See the Collection Management Guide for practical integration examples.
Card Images
When uploading card images, track the image source separately from the checklist source:
# Upload image
image_response = upload_card_image(card_id, image_file)
# Track image source
client.set_sources.create({
'type': 'set_sources',
'attributes': {
'set_id': set_id,
'source_type': 'images',
'source_name': 'Personal Collection Scans',
'source_url': 'https://myapp.com/user/123/scans'
}
})
Next Steps
- Code Examples - See working code for all Set Sources operations
- Collection Management Guide - Integrate source tracking into your collection app
- API Reference - Complete endpoint documentation
- Data Models - SetSource model schema
Troubleshooting
One Source Per Type Per Set
Each set can only have one source of each type. Attempting to create a second checklist source for the same set will fail with a uniqueness error.

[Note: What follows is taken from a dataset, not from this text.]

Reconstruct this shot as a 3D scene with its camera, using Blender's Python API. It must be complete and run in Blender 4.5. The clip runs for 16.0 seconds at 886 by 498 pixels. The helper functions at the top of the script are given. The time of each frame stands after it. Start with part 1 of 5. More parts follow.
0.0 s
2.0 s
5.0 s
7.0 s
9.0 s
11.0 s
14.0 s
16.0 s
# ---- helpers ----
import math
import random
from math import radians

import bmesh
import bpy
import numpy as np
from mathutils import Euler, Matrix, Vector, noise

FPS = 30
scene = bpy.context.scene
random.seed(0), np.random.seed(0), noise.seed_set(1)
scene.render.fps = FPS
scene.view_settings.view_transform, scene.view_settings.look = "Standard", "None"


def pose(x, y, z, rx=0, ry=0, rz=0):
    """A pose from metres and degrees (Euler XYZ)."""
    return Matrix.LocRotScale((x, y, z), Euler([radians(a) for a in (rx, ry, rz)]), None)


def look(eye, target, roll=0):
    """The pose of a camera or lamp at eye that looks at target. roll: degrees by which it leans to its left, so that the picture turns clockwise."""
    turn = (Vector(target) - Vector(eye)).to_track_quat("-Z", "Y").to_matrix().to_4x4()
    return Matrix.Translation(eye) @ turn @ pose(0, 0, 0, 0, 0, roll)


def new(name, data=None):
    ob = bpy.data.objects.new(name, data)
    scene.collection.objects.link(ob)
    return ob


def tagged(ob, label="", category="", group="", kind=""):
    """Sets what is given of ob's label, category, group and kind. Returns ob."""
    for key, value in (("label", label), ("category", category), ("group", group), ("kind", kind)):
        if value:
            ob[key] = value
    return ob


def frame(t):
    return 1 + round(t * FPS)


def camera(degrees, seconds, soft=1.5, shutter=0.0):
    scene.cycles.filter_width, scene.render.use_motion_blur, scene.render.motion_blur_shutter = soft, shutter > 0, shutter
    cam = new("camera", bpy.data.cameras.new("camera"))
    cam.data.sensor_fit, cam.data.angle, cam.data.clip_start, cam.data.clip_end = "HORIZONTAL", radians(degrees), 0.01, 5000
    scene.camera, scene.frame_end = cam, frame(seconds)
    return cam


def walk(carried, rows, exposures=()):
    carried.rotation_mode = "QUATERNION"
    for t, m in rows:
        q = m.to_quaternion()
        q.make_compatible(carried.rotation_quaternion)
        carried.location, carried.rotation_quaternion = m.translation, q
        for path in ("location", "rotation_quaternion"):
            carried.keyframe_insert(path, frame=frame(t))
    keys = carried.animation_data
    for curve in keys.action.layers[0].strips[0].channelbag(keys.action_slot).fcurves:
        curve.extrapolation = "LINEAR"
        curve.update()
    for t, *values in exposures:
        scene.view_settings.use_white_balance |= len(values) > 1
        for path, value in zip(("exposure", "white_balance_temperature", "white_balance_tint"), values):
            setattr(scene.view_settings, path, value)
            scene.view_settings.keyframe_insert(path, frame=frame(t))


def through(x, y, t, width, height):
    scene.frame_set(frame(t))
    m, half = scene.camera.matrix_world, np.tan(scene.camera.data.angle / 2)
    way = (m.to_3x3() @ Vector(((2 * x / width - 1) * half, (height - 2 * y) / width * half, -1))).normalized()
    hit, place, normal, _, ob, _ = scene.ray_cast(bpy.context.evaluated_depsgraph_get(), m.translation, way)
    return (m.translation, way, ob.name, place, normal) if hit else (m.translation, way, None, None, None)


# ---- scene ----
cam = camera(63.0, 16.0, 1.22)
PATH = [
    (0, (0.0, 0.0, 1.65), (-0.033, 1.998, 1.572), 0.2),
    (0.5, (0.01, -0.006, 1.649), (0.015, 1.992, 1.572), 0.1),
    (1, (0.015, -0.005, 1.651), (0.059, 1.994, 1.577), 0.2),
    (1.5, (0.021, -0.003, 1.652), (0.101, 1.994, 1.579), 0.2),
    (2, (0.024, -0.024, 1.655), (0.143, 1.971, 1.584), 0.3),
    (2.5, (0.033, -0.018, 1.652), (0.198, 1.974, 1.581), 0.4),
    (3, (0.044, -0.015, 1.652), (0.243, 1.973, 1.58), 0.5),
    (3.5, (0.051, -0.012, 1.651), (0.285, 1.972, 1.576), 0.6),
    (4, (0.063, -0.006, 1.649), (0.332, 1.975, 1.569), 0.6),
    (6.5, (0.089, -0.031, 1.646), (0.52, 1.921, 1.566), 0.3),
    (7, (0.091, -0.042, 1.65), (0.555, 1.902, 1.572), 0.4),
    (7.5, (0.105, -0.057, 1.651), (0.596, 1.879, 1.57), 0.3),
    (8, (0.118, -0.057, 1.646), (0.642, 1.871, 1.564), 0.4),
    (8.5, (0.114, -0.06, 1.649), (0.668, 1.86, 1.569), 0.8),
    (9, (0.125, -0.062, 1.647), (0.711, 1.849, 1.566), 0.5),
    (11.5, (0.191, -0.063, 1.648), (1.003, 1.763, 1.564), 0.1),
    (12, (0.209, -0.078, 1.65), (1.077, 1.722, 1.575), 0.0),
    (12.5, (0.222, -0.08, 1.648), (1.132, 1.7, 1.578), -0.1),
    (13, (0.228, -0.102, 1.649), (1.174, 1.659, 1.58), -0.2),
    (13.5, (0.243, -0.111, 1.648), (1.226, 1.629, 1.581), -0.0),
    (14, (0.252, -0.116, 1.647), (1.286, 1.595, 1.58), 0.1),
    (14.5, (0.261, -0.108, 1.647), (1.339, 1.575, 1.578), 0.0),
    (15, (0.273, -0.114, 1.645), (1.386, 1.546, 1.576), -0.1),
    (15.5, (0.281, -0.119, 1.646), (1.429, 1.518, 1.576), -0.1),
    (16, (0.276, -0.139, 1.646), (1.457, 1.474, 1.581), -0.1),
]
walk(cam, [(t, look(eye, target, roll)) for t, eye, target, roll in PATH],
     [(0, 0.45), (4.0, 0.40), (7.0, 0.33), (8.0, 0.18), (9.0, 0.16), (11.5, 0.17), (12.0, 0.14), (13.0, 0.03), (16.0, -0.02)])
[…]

Solution: Update the existing source or delete it first.
Invalid Source Types
The API only accepts three source types: checklist, metadata, and images.
Solution: Ensure you're using one of the valid source type values.
Missing set_id
Every source must be associated with a specific set.
Solution: Include the set_id when creating a source and ensure the set exists.